Entries with animation source code

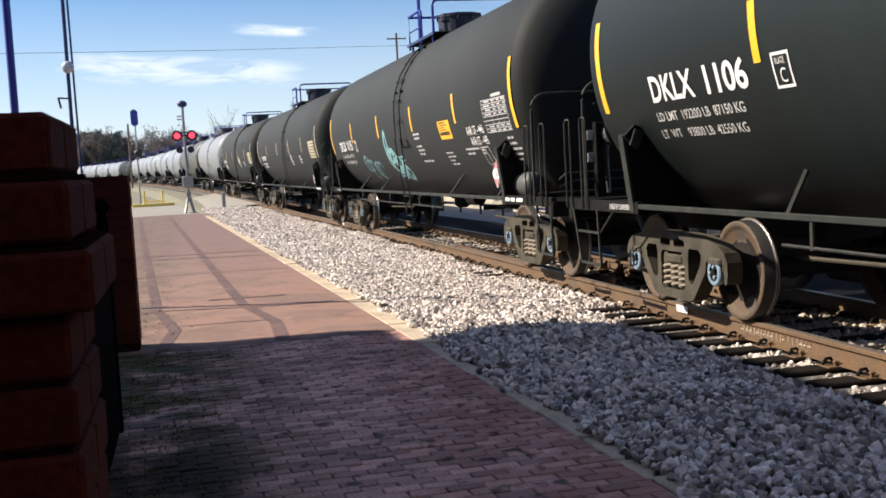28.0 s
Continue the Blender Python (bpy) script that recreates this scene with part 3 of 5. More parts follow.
def wheel_mesh():
    bm = bmesh.new()
    prof = [(0.07, 0.10), (0.05, 0.17), (0.02, 0.26), (0.025, 0.29), (0.033, 0.32), (0.045, 0.36), (0.055, 0.395), (0.068, 0.405), (0.07, 0.445)]
    tread = [(0.062, 0.457), (-0.045, 0.459), (-0.055, 0.47), (-0.062, 0.483), (-0.072, 0.475)]
    back = [(-0.07, 0.40), (-0.02, 0.36), (-0.04, 0.26), (-0.02, 0.17), (-0.09, 0.10)]
    lathe(bm, prof + tread + back, "X", 40)
    for f in bm.faces:
        c = f.calc_center_median()
        r = math.hypot(c.y, c.z)
        f.material_index = (3 if c.x > -0.04 else 1) if (r > 0.452 and len(f.verts) == 4 and abs(f.normal.x) < 0.8) else 0
        ang = math.atan2(c.z, c.y)
        # Ragged dark centre: side frame shade painted on the plate, along with grease
        if f.material_index == 0 and r < 0.315 + 0.05 * math.sin(ang * 2 + 0.5) + 0.025 * math.sin(ang * 7):
            f.material_index = 2
        f.smooth = True
    return mesh_of("wheel", bm, [WHEEL_RUST, WHEEL_SHINE, WHEEL_SHADE, WHEEL_TREAD])


def cap_mesh():
    bm = bmesh.new()
    lathe(bm, [(0.0, 0.105), (-0.05, 0.12), (-0.075, 0.125), (-0.085, 0.115), (-0.085, 0.08), (-0.07, 0.07), (-0.07, 0.04), (-0.09, 0.035), (-0.09, 0.012)], "X", 24)
    for f in bm.faces:
        c = f.calc_center_median()
        f.material_index = 1 if math.hypot(c.y, c.z) < 0.076 else 0
    for k in range(3):
        a = 2 * math.pi * k / 3 + 0.4
        before = len(bm.faces)
        lathe(bm, [(-0.06, 0.02), (-0.1, 0.02), (-0.104, 0.014)], "X", 6, (0, 0.055 * math.cos(a), 0.055 * math.sin(a)))
        bm.faces.ensure_lookup_table()
        for f in bm.faces[before:]:
            f.material_index = 0
    return mesh_of("bearing_cap", bm, [CAP_BLUE, FRAME_BLACK])


WHEEL_ME, CAP_ME = wheel_mesh(), cap_mesh()
AXLE_ME = mesh_of("axle", lathe_of([(-1.0, 0.07), (-0.8, 0.09), (0.8, 0.09), (1.0, 0.07)], "X", 14), FRAME_BLACK)
FRAME_ME = {-1: sideframe_mesh(-1.07, -0.92), 1: sideframe_mesh(0.92, 1.07)}
COIL_ME = [[mesh_of("spring", coil(s * 1.0, y, 0.235, 0.465, 0.066, 0.022, 4), SPRING) for y in (-0.17, 0.0, 0.17)] for s in (-1, 1)]
BOLSTER_ME = mesh_of("bolster", box(box_of((-1.06, -0.19, 0.47), (1.06, 0.19, 0.56), 0.02), (-0.9, -0.22, 0.52), (0.9, 0.22, 0.72), 0.03), TRUCK_DUST)
ADAPTER_ME = mesh_of("bearing_adapter", box(box_of((-1.09, -0.12, 0.06), (-0.9, 0.12, 0.135), 0.02), (-1.06, -0.15, 0.0), (-0.93, -0.115, 0.12), 0.01), TRUCK_DUST)
SHOE_ME = mesh_of("brake_shoe", plate(bmesh.new(), [(0.465 * math.cos(t), 0.465 * math.sin(t)) for t in [radians(d) for d in range(-24, 25, 8)]] + [(0.55 * math.cos(t), 0.55 * math.sin(t)) for t in [radians(d) for d in range(20, -21, -10)]], -0.05, 0.05, "YZ"), WHEEL_RUST)
BEAM_ME = mesh_of("brake_beam", tube(tube_of([(-0.78, 0, 0), (0, -0.12, 0.02), (0.78, 0, 0)], 0.025, 6), [(-0.78, 0, 0), (0.78, 0, 0)], 0.022, 6), TRUCK_DUST)
WEDGE_ME = mesh_of("friction_wedge", plate(bmesh.new(), [(-0.06, 0.46), (0.06, 0.46), (0.05, 0.57), (-0.03, 0.59)], -1.045, -0.95, "YZ"), TRUCK_DUST)
WHEELSETS = []


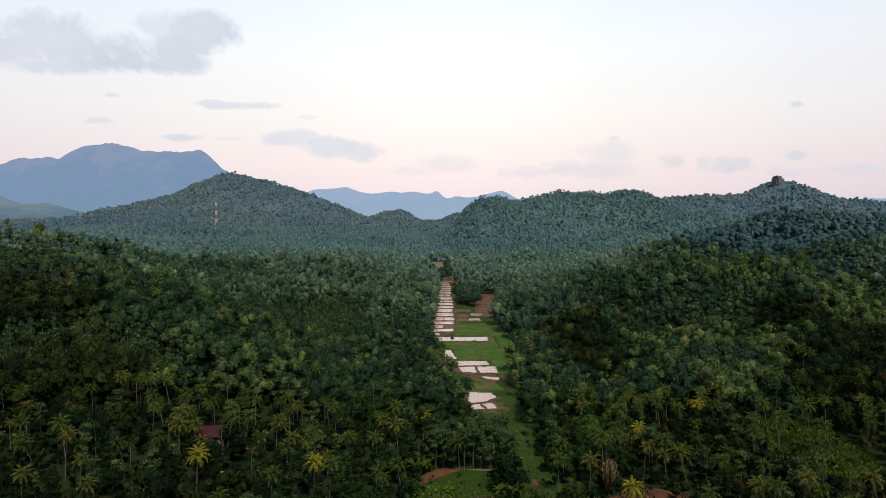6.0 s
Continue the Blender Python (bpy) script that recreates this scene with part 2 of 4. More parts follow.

▶ **PROMPT**: From start to finish, output the listing exactly, but omit its pictures.

▶ **EXPECTED ANSWER**:
28.0 s
Continue the Blender Python (bpy) script that recreates this scene with part 3 of 5. More parts follow.
def wheel_mesh():
    bm = bmesh.new()
    prof = [(0.07, 0.10), (0.05, 0.17), (0.02, 0.26), (0.025, 0.29), (0.033, 0.32), (0.045, 0.36), (0.055, 0.395), (0.068, 0.405), (0.07, 0.445)]
    tread = [(0.062, 0.457), (-0.045, 0.459), (-0.055, 0.47), (-0.062, 0.483), (-0.072, 0.475)]
    back = [(-0.07, 0.40), (-0.02, 0.36), (-0.04, 0.26), (-0.02, 0.17), (-0.09, 0.10)]
    lathe(bm, prof + tread + back, "X", 40)
    for f in bm.faces:
        c = f.calc_center_median()
        r = math.hypot(c.y, c.z)
        f.material_index = (3 if c.x > -0.04 else 1) if (r > 0.452 and len(f.verts) == 4 and abs(f.normal.x) < 0.8) else 0
        ang = math.atan2(c.z, c.y)
        # Ragged dark centre: side frame shade painted on the plate, along with grease
        if f.material_index == 0 and r < 0.315 + 0.05 * math.sin(ang * 2 + 0.5) + 0.025 * math.sin(ang * 7):
            f.material_index = 2
        f.smooth = True
    return mesh_of("wheel", bm, [WHEEL_RUST, WHEEL_SHINE, WHEEL_SHADE, WHEEL_TREAD])


def cap_mesh():
    bm = bmesh.new()
    lathe(bm, [(0.0, 0.105), (-0.05, 0.12), (-0.075, 0.125), (-0.085, 0.115), (-0.085, 0.08), (-0.07, 0.07), (-0.07, 0.04), (-0.09, 0.035), (-0.09, 0.012)], "X", 24)
    for f in bm.faces:
        c = f.calc_center_median()
        f.material_index = 1 if math.hypot(c.y, c.z) < 0.076 else 0
    for k in range(3):
        a = 2 * math.pi * k / 3 + 0.4
        before = len(bm.faces)
        lathe(bm, [(-0.06, 0.02), (-0.1, 0.02), (-0.104, 0.014)], "X", 6, (0, 0.055 * math.cos(a), 0.055 * math.sin(a)))
        bm.faces.ensure_lookup_table()
        for f in bm.faces[before:]:
            f.material_index = 0
    return mesh_of("bearing_cap", bm, [CAP_BLUE, FRAME_BLACK])


WHEEL_ME, CAP_ME = wheel_mesh(), cap_mesh()
AXLE_ME = mesh_of("axle", lathe_of([(-1.0, 0.07), (-0.8, 0.09), (0.8, 0.09), (1.0, 0.07)], "X", 14), FRAME_BLACK)
FRAME_ME = {-1: sideframe_mesh(-1.07, -0.92), 1: sideframe_mesh(0.92, 1.07)}
COIL_ME = [[mesh_of("spring", coil(s * 1.0, y, 0.235, 0.465, 0.066, 0.022, 4), SPRING) for y in (-0.17, 0.0, 0.17)] for s in (-1, 1)]
BOLSTER_ME = mesh_of("bolster", box(box_of((-1.06, -0.19, 0.47), (1.06, 0.19, 0.56), 0.02), (-0.9, -0.22, 0.52), (0.9, 0.22, 0.72), 0.03), TRUCK_DUST)
ADAPTER_ME = mesh_of("bearing_adapter", box(box_of((-1.09, -0.12, 0.06), (-0.9, 0.12, 0.135), 0.02), (-1.06, -0.15, 0.0), (-0.93, -0.115, 0.12), 0.01), TRUCK_DUST)
SHOE_ME = mesh_of("brake_shoe", plate(bmesh.new(), [(0.465 * math.cos(t), 0.465 * math.sin(t)) for t in [radians(d) for d in range(-24, 25, 8)]] + [(0.55 * math.cos(t), 0.55 * math.sin(t)) for t in [radians(d) for d in range(20, -21, -10)]], -0.05, 0.05, "YZ"), WHEEL_RUST)
BEAM_ME = mesh_of("brake_beam", tube(tube_of([(-0.78, 0, 0), (0, -0.12, 0.02), (0.78, 0, 0)], 0.025, 6), [(-0.78, 0, 0), (0.78, 0, 0)], 0.022, 6), TRUCK_DUST)
WEDGE_ME = mesh_of("friction_wedge", plate(bmesh.new(), [(-0.06, 0.46), (0.06, 0.46), (0.05, 0.57), (-0.03, 0.59)], -1.045, -0.95, "YZ"), TRUCK_DUST)
WHEELSETS = []


6.0 s
Continue the Blender Python (bpy) script that recreates this scene with part 2 of 4. More parts follow.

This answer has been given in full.